More than 150,000 teenagers left the labor force in September. This is fairly common at the end of the summer months. But there were also close to 400,000 women who left the labor force, slashing the number of potential candidates for hiring businesses.

"So on one hand, there are signs that things are slowing down, in terms of the number of jobs that we are creating," Blumsack said. "But on the flip side, you would expect to see the unemployment rate tick up, and the participation rate tick up. We didn't see that."

The smaller field of candidates creates opportunities for people looking to switch jobs or reenter the market.

“This is a time in your life where you actually want to be the most confident you’ve ever been,” said Kathleen Cameron, CEO and founder of Diamond Academy Coaching. “You need to see all of those possibilities available.”

But the relative strength of the labor market could ultimately be bad news for anyone looking to borrow money.

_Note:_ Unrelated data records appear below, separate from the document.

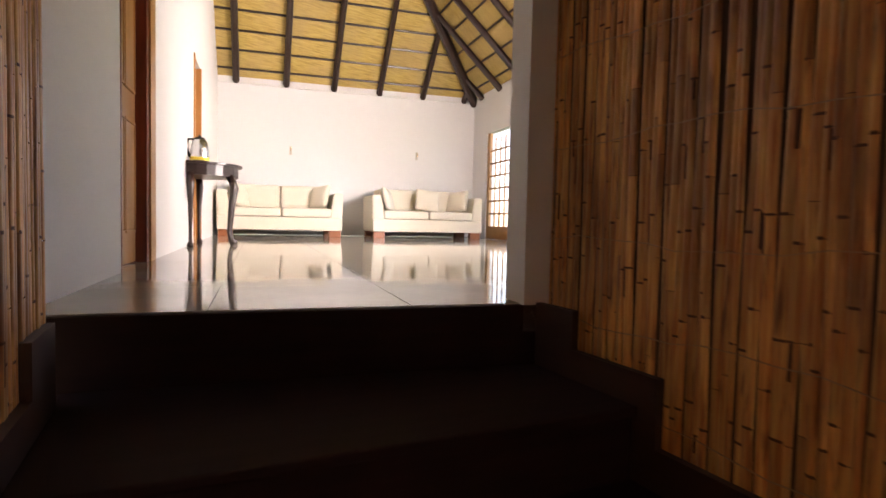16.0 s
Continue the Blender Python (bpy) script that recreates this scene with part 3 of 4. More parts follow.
def tree(x, y, h, spread_, seed):
    rnd = random.Random(seed)
    e = thing("tree", "leafy green garden tree outside the bedroom window", "tree", pose(x, y, -3.0))
    part("trunk", tubed([(0, 0, 0), (0.1, 0, h * 0.3), (0.05, 0.1, h * 0.55), (0, 0, h * 0.8)], [0.15, 0.11, 0.08, 0.03], 8), BARK, e)
    for k in range(7):
        a, z = rnd.uniform(0, math.tau), h * rnd.uniform(0.35, 0.65)
        part("limb", tubed([(0.05, 0, z), (spread_ * 0.4 * math.cos(a), spread_ * 0.4 * math.sin(a), z + 0.7), (spread_ * 0.8 * math.cos(a), spread_ * 0.8 * math.sin(a), z + 1.3)], [0.04, 0.03, 0.012], 6), BARK, e)
    verts, faces = [], []
    for k in range(150):
        u = Vector((rnd.gauss(0, 1), rnd.gauss(0, 1), rnd.gauss(0, 1))).normalized() * rnd.uniform(0.35, 1.0) ** 0.5
        c = Vector((u.x * spread_, u.y * spread_, h * 0.62 + u.z * h * 0.36))
        for j in range(22):
            p = c + Vector((rnd.gauss(0, 0.26), rnd.gauss(0, 0.26), rnd.gauss(0, 0.2)))
            a = Vector((rnd.gauss(0, 1), rnd.gauss(0, 1), rnd.gauss(0, 0.6))).normalized() * rnd.uniform(0.08, 0.16)
            b = a.orthogonal().normalized() * rnd.uniform(0.03, 0.055)
            i = len(verts)
            verts += [p - a, p + b, p + a, p - b]
            faces.append((i, i + 1, i + 2, i + 3))
    me = bpy.data.meshes.new("crown")
    me.from_pydata(verts, [], faces)
    me.materials.append(LEAF)
    ob = new("crown", me)
    ob.parent = e
    return e


tree(0.9, 17.5, 7.6, 2.2, 1)
tree(-1.9, 21.0, 8.2, 2.6, 2)
tree(3.4, 20.5, 8.0, 2.6, 3)
tree(-5.5, 26.0, 9.0, 3.4, 4)
tree(7.0, 27.0, 9.0, 3.4, 5)

# ---- bed ----
e = thing("bed_base", "low brown wooden divan base on short square legs", "bed base")
part("bed_side", boxed(-0.41, 1.22, 8.05, 8.08, 0.125, 0.292, bevel=0.004), BEDW, e)
part("bed_side", boxed(-0.41, -0.38, 8.08, 9.93, 0.125, 0.292, bevel=0.004), BEDW, e)
part("bed_side", boxed(1.19, 1.22, 8.08, 9.93, 0.125, 0.292, bevel=0.004), BEDW, e)
part("corner_joint", boxed(-0.415, -0.405, 8.055, 8.075, 0.13, 0.287), TRIM, e)
part("corner_joint", boxed(1.215, 1.225, 8.055, 8.075, 0.13, 0.287), TRIM, e)
part("bed_deck", boxed(-0.38, 1.19, 8.08, 9.95, 0.24, 0.285), BEDW, e)
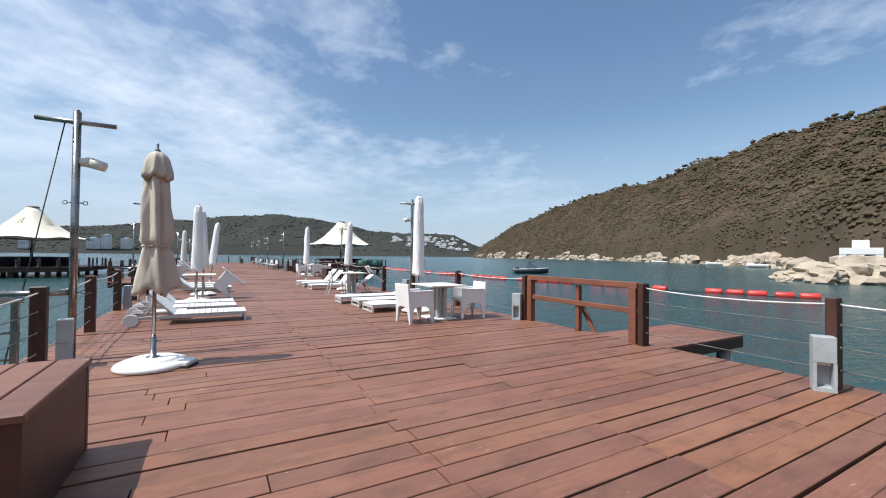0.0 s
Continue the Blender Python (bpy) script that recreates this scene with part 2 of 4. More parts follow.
GREENTARP = material("green_tarpaulin", (0.03, 0.16, 0.11), 0.6, dark=(0.02, 0.09, 0.07), scale=2, bump=0.2)
CONCRETE = material("weathered_concrete", (0.30, 0.28, 0.25), 0.85, dark=(0.17, 0.16, 0.14), scale=1.5, bump=0.3)
RUST = material("rusty_steel_panel", (0.074, 0.027, 0.015), 0.5, dark=(0.036, 0.015, 0.010), scale=4, fine=30, bump=0.15)
BUILD = material("white_facade", (0.80, 0.80, 0.79), 0.8, dark=(0.66, 0.66, 0.65), scale=0.1, fine=2, spec=0.05)
WINDOW = material("dark_window_glass", (0.05, 0.06, 0.07), 0.2, scale=0.3)
ROCK = material("pale_granite_rock", (0.52, 0.44, 0.34), 0.9, dark=(0.20, 0.165, 0.13), scale=0.35, fine=3, bump=0.5, amount=0.7, spec=0.05)
SAND = material("beach_sand", (0.52, 0.42, 0.28), 0.95, dark=(0.40, 0.32, 0.22), scale=0.1, fine=2, spec=0.05)
HILL = material("dry_scrub_hillside", (0.085, 0.062, 0.046), 0.95, dark=(0.050, 0.045, 0.028), scale=0.05, fine=0.5, bump=0.0, amount=0.6, spec=0.05)
SCRUB = material("dry_tropical_scrub", (0.128, 0.090, 0.064), 0.95, dark=(0.048, 0.049, 0.026), scale=0.05, fine=0.35, bump=0.0, amount=0.36, spec=0.05)
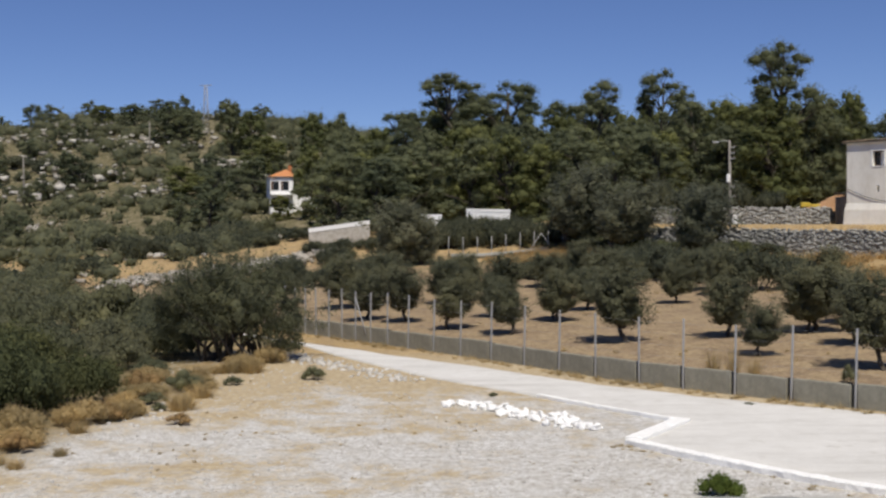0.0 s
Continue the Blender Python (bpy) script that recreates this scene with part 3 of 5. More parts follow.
def window(parent, a, b, c, d, kind):
    """A small old casement: wooden frame, sill, two leaves with a bar."""
    win = new("window")
    win.parent = parent
    e = -0.27
    part("frame", boxes(((a, e - 0.06, c), (a + 0.07, e, d)), ((b - 0.07, e - 0.06, c), (b, e, d)), ((a + 0.07, e - 0.06, d - 0.07), (b - 0.07, e, d)), ((a + 0.07, e - 0.06, c), (b - 0.07, e, c + 0.07))), BROWN_WOOD if kind != "pale" else OLD_WOOD, win)
    m = (a + b) / 2
    part("mullion", boxes(((m - 0.025, e - 0.05, c + 0.07), (m + 0.025, e - 0.005, d - 0.07)), ((a + 0.07, e - 0.045, c + (d - c) * 0.6), (b - 0.07, e - 0.012, c + (d - c) * 0.6 + 0.035))), BROWN_WOOD, win)
    if kind == "board":
        part("board", boxes(((a + 0.07, e - 0.045, c + 0.07), (b - 0.07, e - 0.015, d - 0.2))), CURTAIN, win, "white board in the opening")
    elif kind == "half":
        part("board", boxes(((m - 0.02, e - 0.045, c + 0.07), (b - 0.07, e - 0.008, d - 0.07))), CURTAIN, win, "pale curtain behind one leaf")
    part("pane", boxes(((a + 0.07, e - 0.055, c + 0.07), (b - 0.07, e - 0.047, d - 0.07))), GLASS if kind != "shut" else BROWN_WOOD, win, "dark dusty pane")
    part("surround", boxes(((a - 0.15, -0.02, c - 0.06), (a - 0.003, 0.025, d + 0.14)), ((b + 0.003, -0.02, c - 0.06), (b + 0.15, 0.025, d + 0.14)), ((a - 0.003, -0.02, d + 0.003), (b + 0.003, 0.025, d + 0.14)), bevel=0.008), WHITE, win, "whitewashed band round the opening")
    part("sill", boxes(((a - 0.06, -0.14, c - 0.07), (b + 0.06, 0.032, c - 0.002))), WHITE, win)


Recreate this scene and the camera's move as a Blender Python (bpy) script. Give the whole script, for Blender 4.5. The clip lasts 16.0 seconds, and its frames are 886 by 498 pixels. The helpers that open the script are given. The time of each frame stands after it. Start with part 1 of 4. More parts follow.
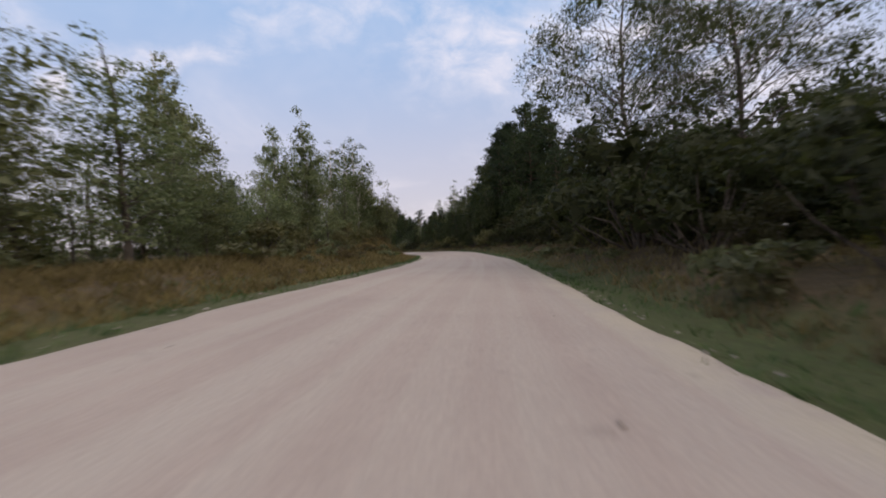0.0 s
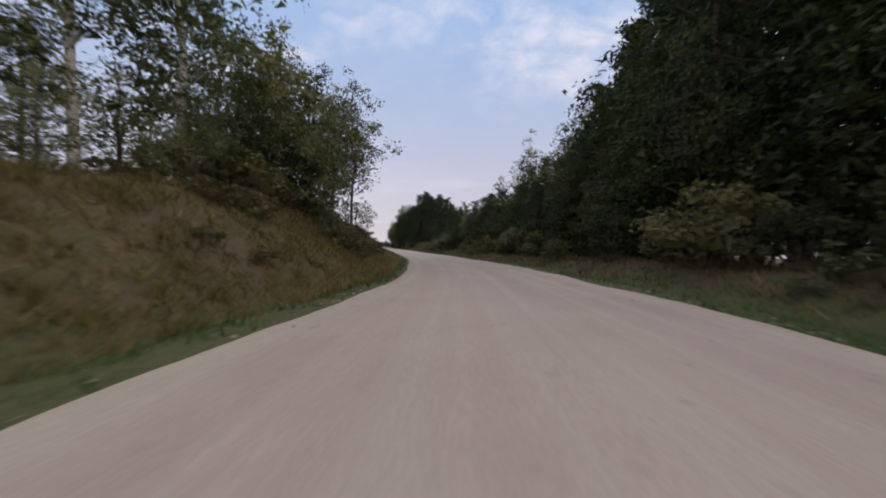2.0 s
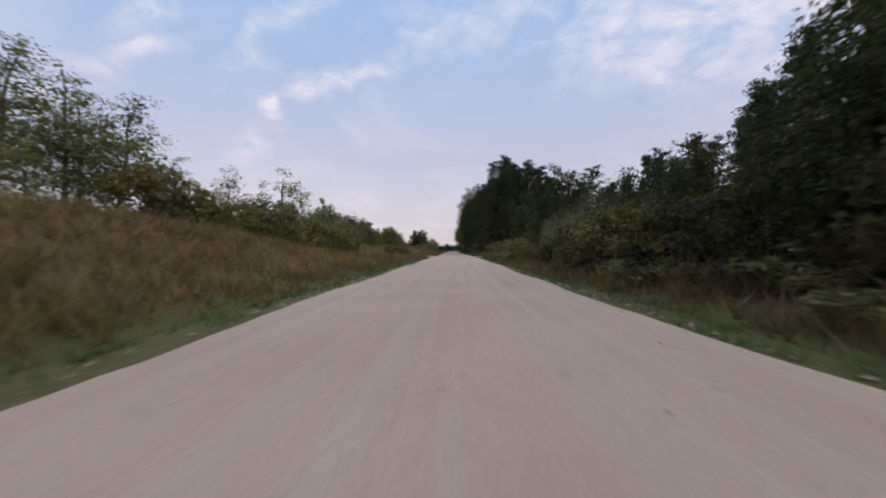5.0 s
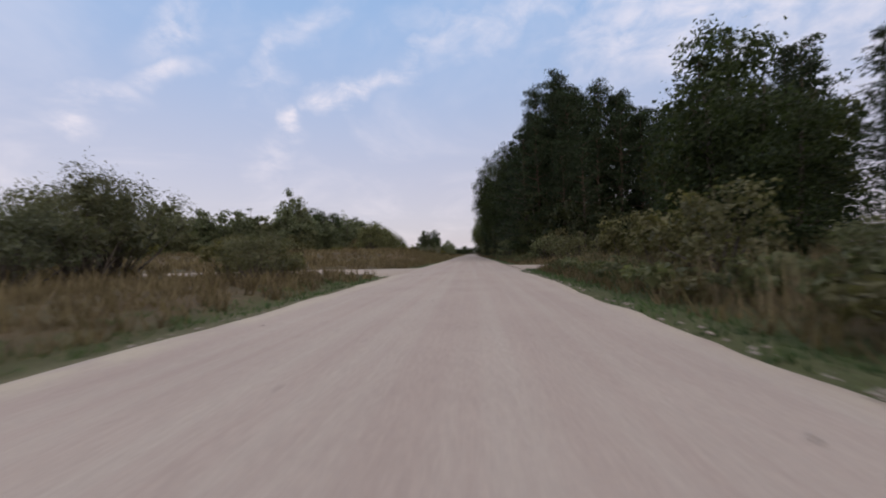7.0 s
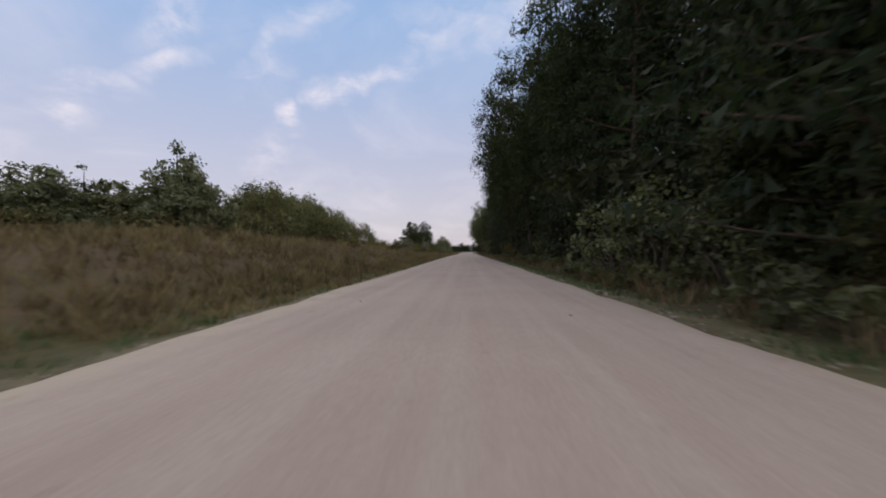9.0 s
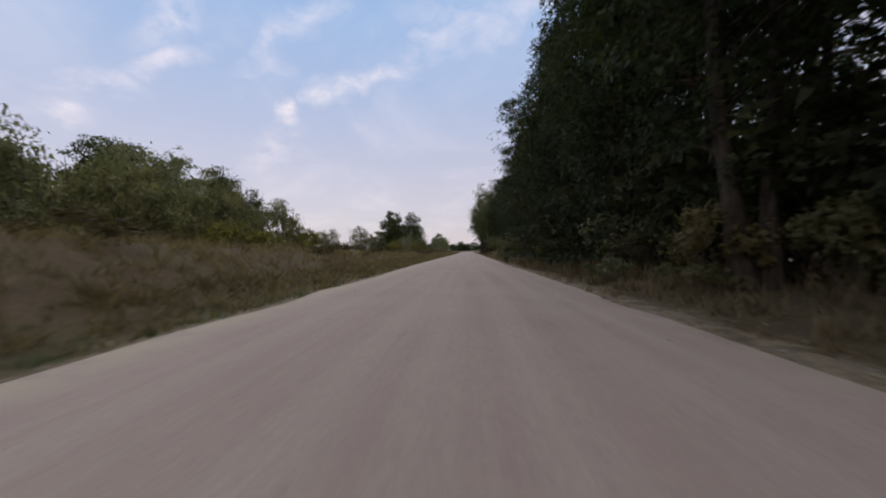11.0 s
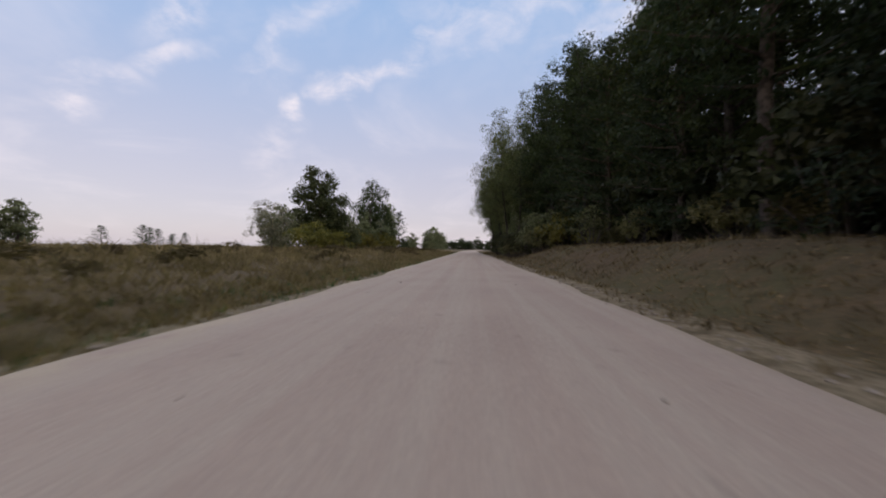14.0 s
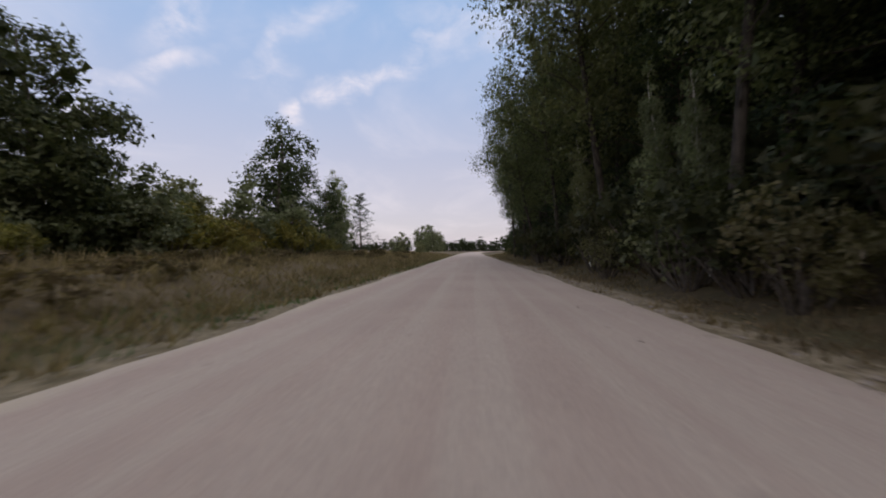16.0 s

Analysts point to the current climate as a sign that the Federal Reserve will continue raising interest rates at their upcoming meeting in November.

Fed officials themselves have said they expect interest rates to rise by 125 basis points between now and the end of the year.

"It's probably stay the course, from a Fed perspective," said Scott Blumsack, chief strategy officer at Monster. "I don't think there is anything in this report that will cause them to dramatically change their approach. I don't think they'll accelerate more than they have been, but I also don't think they're going to take their foot off the gas."

The rapid pace of interest rate hikes is driving up the cost of car loans, mortgages and credit card debt. Rates for all three are at their highest levels in at least a decade.

The interest for a loan on a new, base-model Honda Civic would cost $1,100 more today than it did in January.